Élise Gaborit (musée Balzac, Saché)

 


[1] Les dix-sept volumes de La Comédie humaine qui paraissent entre 1842 et 1848 comportent des illustrations réalisées par Daumier, Tony Johannot, Meissonier, Gavarni, Henri Monnier, Bertall, Nanteuil, Gérard-Séguin, Français, Charles Jacques… Gravées sur bois de bout par des graveurs renommés tels que Godard et Brévière, les images sont insérées en hors-texte dans les volumes. Balzac a fixé ses conditions : les artistes doivent réaliser uniquement des portraits statiques des personnages, fidèles à ses descriptions. Pour parvenir à ce résultat, « il est indispensable que les dessinateurs lisent le livre » (lettre de Balzac à son éditeur Hetzel, octobre 1841, Corr. Pl., t.II, 41-109, p.940) qui contient toute la matière nécessaire à la réalisation de leurs portraits. Car Balzac aime décrire ses personnages principaux avec précision. Il est sensible aux théories comme la physiognomonie de Lavater selon laquelle les traits physiques d’une personne sont étroitement liés à son caractère.

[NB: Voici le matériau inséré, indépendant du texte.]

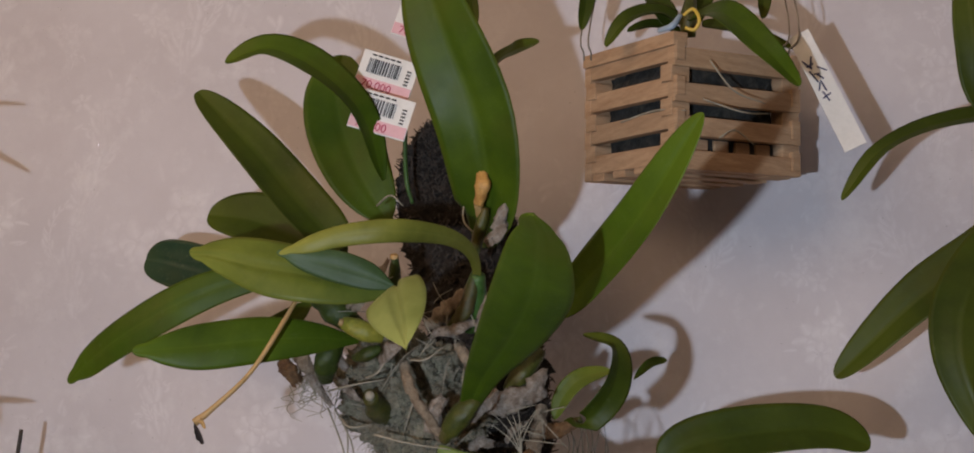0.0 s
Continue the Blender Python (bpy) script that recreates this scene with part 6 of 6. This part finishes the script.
sheet("petal", [(0.1128, 0.9680, 1.5101), (0.1157, 0.9698, 1.5246), (0.1207, 0.9715, 1.5271), (0.1264, 0.9732, 1.5253), (0.1308, 0.9750, 1.5221)], [(0.1137, 0.9650, 1.5064), (0.1179, 0.9675, 1.5149), (0.1232, 0.9700, 1.5160), (0.1282, 0.9725, 1.5186), (0.1308, 0.9750, 1.5221)], p, YELLOW, 0.10, 0.03, 3, 0.04, 4.0)
sheet("lateral_sepal", [(0.1040, 0.9580, 1.4991), (0.1109, 0.9607, 1.5036), (0.1167, 0.9633, 1.5085), (0.1205, 0.9660, 1.5123)], [(0.1047, 0.9560, 1.4981), (0.1122, 0.9593, 1.5008), (0.1178, 0.9627, 1.5055), (0.1205, 0.9660, 1.5123)], p, YELLOW, 0.12)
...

[2] Maurice Sand, fils de la célèbre romancière, avait vraisemblablement réalisé ce dessin pour Le Piccinino à l’occasion de l’édition des Œuvres illustrées de George Sand, par J. Hetzel (1852-1856). L’illustration correspond bien mieux à l’histoire, qui se déroule près des sommets de l’Etna, ainsi qu’à la légende « Tiens, la voilà, cette croix !... ». Par erreur, ou pour remplacer le bois gravé représentant le comte de Mortsauf qui avait peut-être été égaré, les imprimeurs ont utilisé cette étonnante gravure qui sera parfois reprise dans des éditions ultérieures du Lys dans la vallée. Il semble en effet que l’édition Lévy des Œuvres illustrées de Balzac (1867) ait intégré soit l’illustration du comte de Mortsauf, soit celle du paysage de haute montagne, selon les exemplaires.